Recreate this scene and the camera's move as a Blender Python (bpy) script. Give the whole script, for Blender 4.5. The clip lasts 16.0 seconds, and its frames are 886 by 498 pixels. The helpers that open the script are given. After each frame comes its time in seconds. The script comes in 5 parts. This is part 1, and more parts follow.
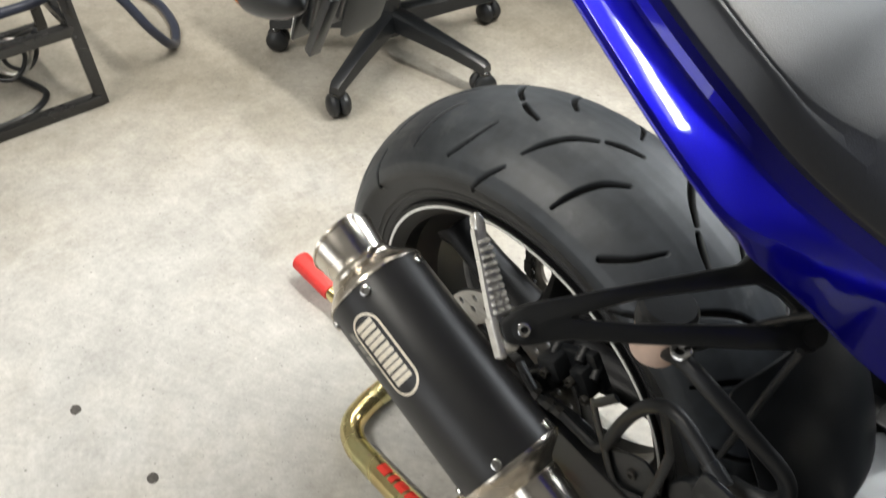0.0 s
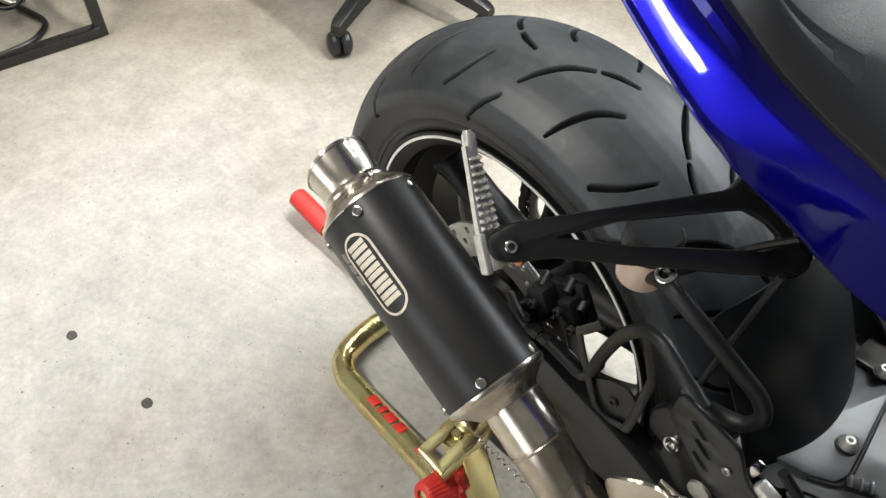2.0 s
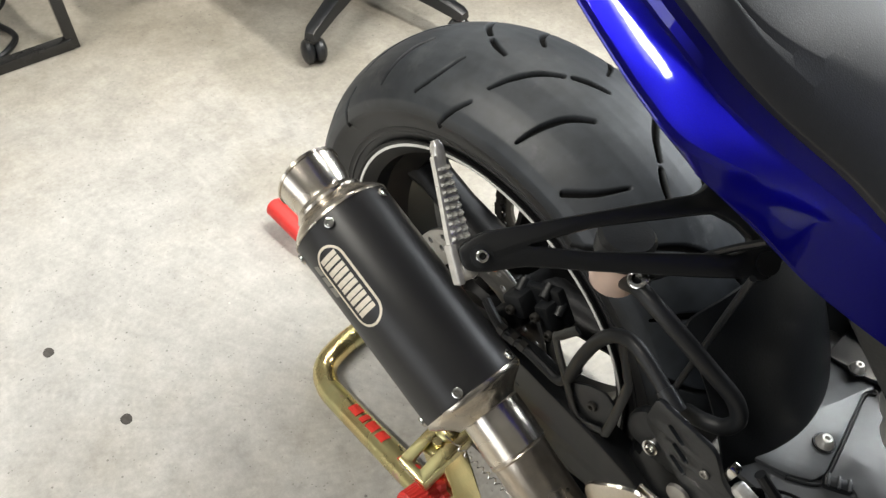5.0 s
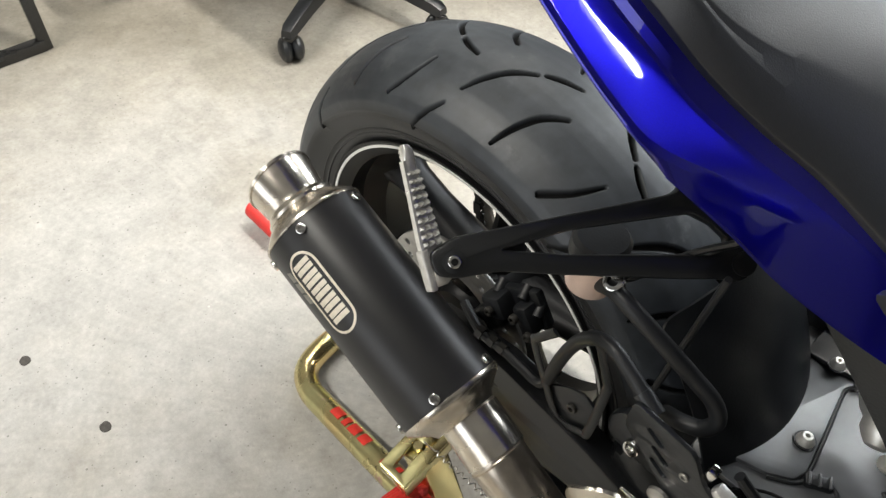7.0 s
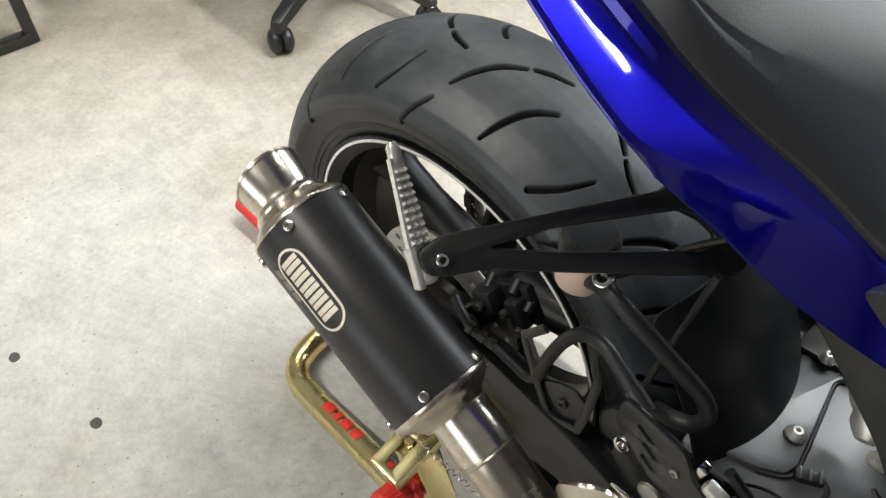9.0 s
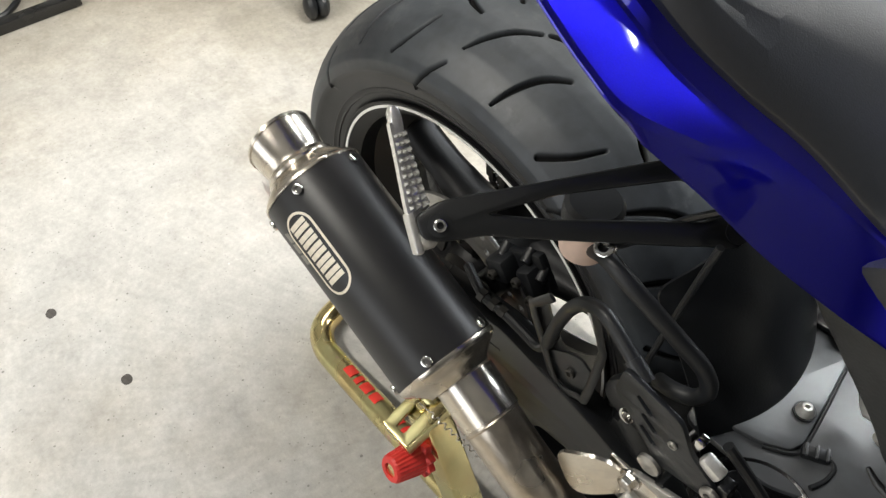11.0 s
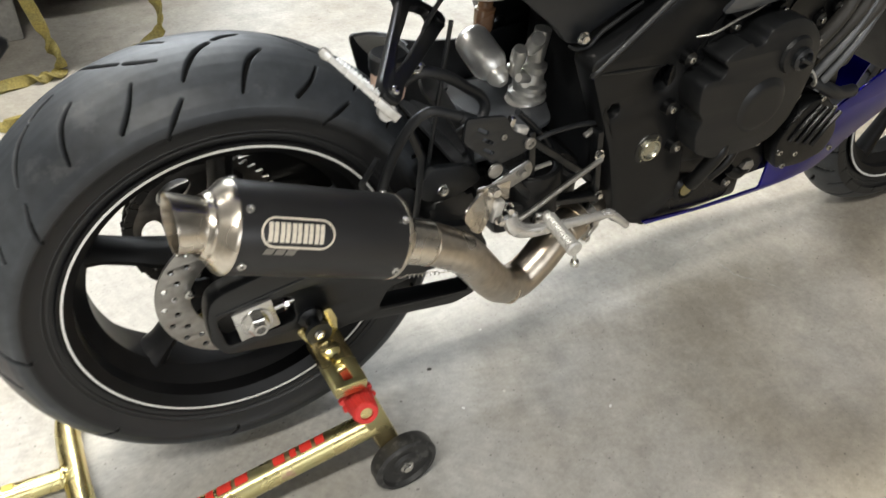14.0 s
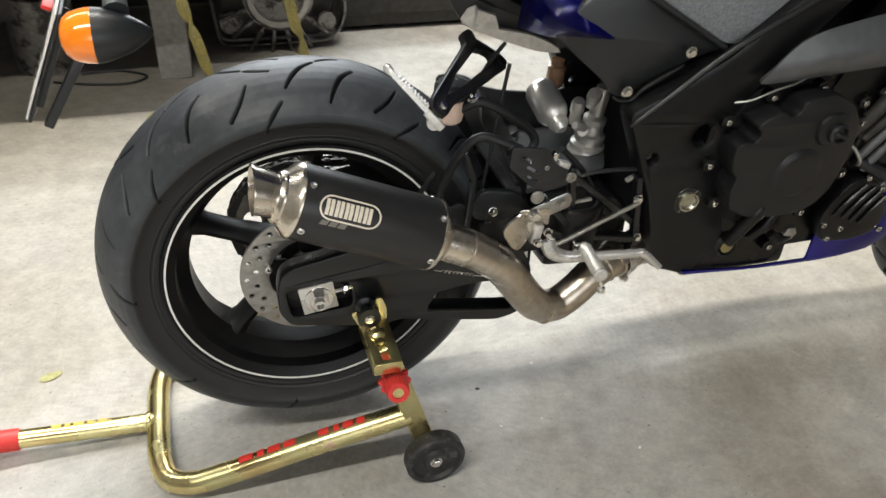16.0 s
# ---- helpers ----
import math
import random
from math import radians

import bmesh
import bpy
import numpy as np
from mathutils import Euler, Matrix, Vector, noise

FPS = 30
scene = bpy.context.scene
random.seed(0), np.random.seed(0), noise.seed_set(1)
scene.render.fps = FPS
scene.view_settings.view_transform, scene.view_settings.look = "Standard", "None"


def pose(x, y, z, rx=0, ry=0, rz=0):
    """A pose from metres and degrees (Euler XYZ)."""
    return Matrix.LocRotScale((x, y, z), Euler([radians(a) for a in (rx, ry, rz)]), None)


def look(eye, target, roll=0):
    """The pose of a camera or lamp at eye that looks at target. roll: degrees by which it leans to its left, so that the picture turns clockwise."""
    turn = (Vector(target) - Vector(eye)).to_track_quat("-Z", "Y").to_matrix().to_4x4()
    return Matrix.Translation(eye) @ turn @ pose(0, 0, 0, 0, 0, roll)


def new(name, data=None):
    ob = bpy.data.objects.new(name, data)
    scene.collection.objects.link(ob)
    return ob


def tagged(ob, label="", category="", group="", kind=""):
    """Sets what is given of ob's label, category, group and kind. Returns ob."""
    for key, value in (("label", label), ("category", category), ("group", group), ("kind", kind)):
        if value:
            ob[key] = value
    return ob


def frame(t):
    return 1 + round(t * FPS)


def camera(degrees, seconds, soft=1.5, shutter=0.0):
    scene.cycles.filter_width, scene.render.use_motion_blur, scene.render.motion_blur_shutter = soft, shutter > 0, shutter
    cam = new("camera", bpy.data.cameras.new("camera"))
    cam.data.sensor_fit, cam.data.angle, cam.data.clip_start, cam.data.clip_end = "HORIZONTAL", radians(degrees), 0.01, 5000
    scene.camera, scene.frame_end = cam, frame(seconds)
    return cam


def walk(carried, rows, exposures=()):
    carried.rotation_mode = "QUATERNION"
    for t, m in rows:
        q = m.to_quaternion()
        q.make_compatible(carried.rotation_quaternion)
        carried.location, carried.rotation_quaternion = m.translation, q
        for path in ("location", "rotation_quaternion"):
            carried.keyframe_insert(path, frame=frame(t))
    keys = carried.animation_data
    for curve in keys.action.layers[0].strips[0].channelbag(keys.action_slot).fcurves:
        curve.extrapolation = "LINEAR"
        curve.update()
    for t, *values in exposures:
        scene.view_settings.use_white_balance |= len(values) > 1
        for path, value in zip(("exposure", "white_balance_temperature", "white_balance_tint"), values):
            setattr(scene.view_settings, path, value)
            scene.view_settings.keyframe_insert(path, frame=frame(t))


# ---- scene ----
•••
» **Exercise details**
Without the pictures, repeat the listing above exactly.

» **Full response**
Recreate this scene and the camera's move as a Blender Python (bpy) script. Give the whole script, for Blender 4.5. The clip lasts 16.0 seconds, and its frames are 886 by 498 pixels. The helpers that open the script are given. After each frame comes its time in seconds. The script comes in 5 parts. This is part 1, and more parts follow.
0.0 s
2.0 s
5.0 s
7.0 s
9.0 s
11.0 s
14.0 s
16.0 s
# ---- helpers ----
import math
import random
from math import radians

import bmesh
import bpy
import numpy as np
from mathutils import Euler, Matrix, Vector, noise

FPS = 30
scene = bpy.context.scene
random.seed(0), np.random.seed(0), noise.seed_set(1)
scene.render.fps = FPS
scene.view_settings.view_transform, scene.view_settings.look = "Standard", "None"


def pose(x, y, z, rx=0, ry=0, rz=0):
    """A pose from metres and degrees (Euler XYZ)."""
    return Matrix.LocRotScale((x, y, z), Euler([radians(a) for a in (rx, ry, rz)]), None)


def look(eye, target, roll=0):
    """The pose of a camera or lamp at eye that looks at target. roll: degrees by which it leans to its left, so that the picture turns clockwise."""
    turn = (Vector(target) - Vector(eye)).to_track_quat("-Z", "Y").to_matrix().to_4x4()
    return Matrix.Translation(eye) @ turn @ pose(0, 0, 0, 0, 0, roll)


def new(name, data=None):
    ob = bpy.data.objects.new(name, data)
    scene.collection.objects.link(ob)
    return ob


def tagged(ob, label="", category="", group="", kind=""):
    """Sets what is given of ob's label, category, group and kind. Returns ob."""
    for key, value in (("label", label), ("category", category), ("group", group), ("kind", kind)):
        if value:
            ob[key] = value
    return ob


def frame(t):
    return 1 + round(t * FPS)


def camera(degrees, seconds, soft=1.5, shutter=0.0):
    scene.cycles.filter_width, scene.render.use_motion_blur, scene.render.motion_blur_shutter = soft, shutter > 0, shutter
    cam = new("camera", bpy.data.cameras.new("camera"))
    cam.data.sensor_fit, cam.data.angle, cam.data.clip_start, cam.data.clip_end = "HORIZONTAL", radians(degrees), 0.01, 5000
    scene.camera, scene.frame_end = cam, frame(seconds)
    return cam


def walk(carried, rows, exposures=()):
    carried.rotation_mode = "QUATERNION"
    for t, m in rows:
        q = m.to_quaternion()
        q.make_compatible(carried.rotation_quaternion)
        carried.location, carried.rotation_quaternion = m.translation, q
        for path in ("location", "rotation_quaternion"):
            carried.keyframe_insert(path, frame=frame(t))
    keys = carried.animation_data
    for curve in keys.action.layers[0].strips[0].channelbag(keys.action_slot).fcurves:
        curve.extrapolation = "LINEAR"
        curve.update()
    for t, *values in exposures:
        scene.view_settings.use_white_balance |= len(values) > 1
        for path, value in zip(("exposure", "white_balance_temperature", "white_balance_tint"), values):
            setattr(scene.view_settings, path, value)
            scene.view_settings.keyframe_insert(path, frame=frame(t))


# ---- scene ----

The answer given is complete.